If Indian programmers are willing to do the job for cheaper, with equivalent quality, why should a company hire someone else?
The truth is, programming has evolved into a mindless occupation, like manufacturing, even though it is more akin to engineering (which has mostly stayed in the US). Perhaps that also explains the extremely poor quality of today's software.
WTF is NX? Link please.
Network transparency should not be the job of the window system. The toolkits should be the ones doing it, just like Windows does it. X relies on sending bitmaps over the network, which is slow and unnecessary. Hell, to have acceptable x performance you need at least a 10mbit connection with very low latency. Microsoft Terminal Services require orders of magnitude less bandwidth because it works at the toolkit level (as in, "draw a button and a drop-down menu" and not "draw this pixel, then this pixel, then that pixel...").

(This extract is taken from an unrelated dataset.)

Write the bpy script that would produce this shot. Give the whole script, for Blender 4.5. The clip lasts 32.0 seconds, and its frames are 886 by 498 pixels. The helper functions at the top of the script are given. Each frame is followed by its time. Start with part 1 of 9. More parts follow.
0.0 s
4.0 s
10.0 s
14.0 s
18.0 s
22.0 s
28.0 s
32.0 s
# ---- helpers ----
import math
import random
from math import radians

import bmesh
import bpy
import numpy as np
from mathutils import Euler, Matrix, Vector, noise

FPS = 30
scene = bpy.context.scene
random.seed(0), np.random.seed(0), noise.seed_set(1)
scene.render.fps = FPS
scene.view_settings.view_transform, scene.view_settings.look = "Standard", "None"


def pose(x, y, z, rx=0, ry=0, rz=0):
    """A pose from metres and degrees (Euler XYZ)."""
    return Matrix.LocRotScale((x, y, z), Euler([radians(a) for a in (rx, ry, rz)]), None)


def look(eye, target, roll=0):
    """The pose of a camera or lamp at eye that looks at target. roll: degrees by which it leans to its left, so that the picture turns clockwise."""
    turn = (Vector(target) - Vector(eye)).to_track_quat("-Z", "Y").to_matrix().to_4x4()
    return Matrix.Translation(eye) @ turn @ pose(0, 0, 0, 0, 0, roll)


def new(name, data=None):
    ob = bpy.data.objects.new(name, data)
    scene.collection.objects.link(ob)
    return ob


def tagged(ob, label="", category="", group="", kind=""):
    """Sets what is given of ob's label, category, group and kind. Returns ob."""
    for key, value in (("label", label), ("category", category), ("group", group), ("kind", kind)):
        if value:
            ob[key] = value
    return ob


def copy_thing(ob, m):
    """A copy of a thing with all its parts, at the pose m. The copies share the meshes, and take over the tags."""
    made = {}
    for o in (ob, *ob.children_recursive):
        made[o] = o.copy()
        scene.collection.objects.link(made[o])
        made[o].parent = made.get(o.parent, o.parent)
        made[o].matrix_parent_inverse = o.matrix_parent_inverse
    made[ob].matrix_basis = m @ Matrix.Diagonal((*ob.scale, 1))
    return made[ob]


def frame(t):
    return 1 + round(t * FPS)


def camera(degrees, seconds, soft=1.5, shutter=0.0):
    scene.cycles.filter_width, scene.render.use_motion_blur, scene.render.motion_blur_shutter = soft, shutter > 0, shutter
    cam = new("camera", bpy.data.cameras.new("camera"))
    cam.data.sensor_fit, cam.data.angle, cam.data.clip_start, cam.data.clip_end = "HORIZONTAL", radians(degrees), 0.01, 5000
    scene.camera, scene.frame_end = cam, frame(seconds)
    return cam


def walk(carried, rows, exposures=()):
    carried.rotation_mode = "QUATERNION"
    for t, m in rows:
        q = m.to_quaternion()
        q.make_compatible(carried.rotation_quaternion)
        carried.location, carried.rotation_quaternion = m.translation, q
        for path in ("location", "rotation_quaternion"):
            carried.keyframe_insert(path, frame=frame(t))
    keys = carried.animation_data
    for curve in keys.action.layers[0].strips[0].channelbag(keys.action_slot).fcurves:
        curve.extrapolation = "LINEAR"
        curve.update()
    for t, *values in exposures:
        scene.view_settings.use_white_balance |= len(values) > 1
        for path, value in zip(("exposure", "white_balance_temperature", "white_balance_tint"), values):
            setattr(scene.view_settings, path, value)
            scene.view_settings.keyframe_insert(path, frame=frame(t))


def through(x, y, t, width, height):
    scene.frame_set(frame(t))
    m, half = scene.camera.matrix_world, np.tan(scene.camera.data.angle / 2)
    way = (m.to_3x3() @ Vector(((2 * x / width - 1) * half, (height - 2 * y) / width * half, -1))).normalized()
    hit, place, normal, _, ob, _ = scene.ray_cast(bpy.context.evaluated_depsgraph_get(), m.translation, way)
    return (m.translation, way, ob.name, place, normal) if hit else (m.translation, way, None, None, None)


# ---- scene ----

why dont you call your congressman and ask him to get up the FCC's ass and ask them why they are limiting wireless speeds ?
I can probably answer that question for you. The reason we cannot have fast wireless networking is because there isn't enough usable spectrum to go around. Just think about it: 100mbps of bandwidth requires more than 100MHz of bandwidth. Just to give you an idea, it would include everything from shortwave to the FM broadcast bands.
The only way you can get huge swaths of spectrum like that is at extremely high frequencies -- tens of GHz. And frequencies above a few GHz are strictly line-of-sight, and are usable mainly for satellites (as long as there aren't any trees in the way). You might as well use lasers or something.
Wireless should be left to what it does well -- mobile communications. Fixed wireless is pointless and inefficient.
on our cluster a tenth that size we blew 60 hard drives in the first 6 months and had to replace 10% of the motherboards.
Who the hell did you buy the cluster from? Emachines? Cluster nodes typically use power supplies, hard drives, memory, and motherboards that are of much higher quality than even the G5 (SCSI, quality ECC, reliable manufacturers, special climate-control systems, and so on). That's why they cost 10x more than the Big Mac. Just watch when the Mac cluster starts going through hard drives and mobos.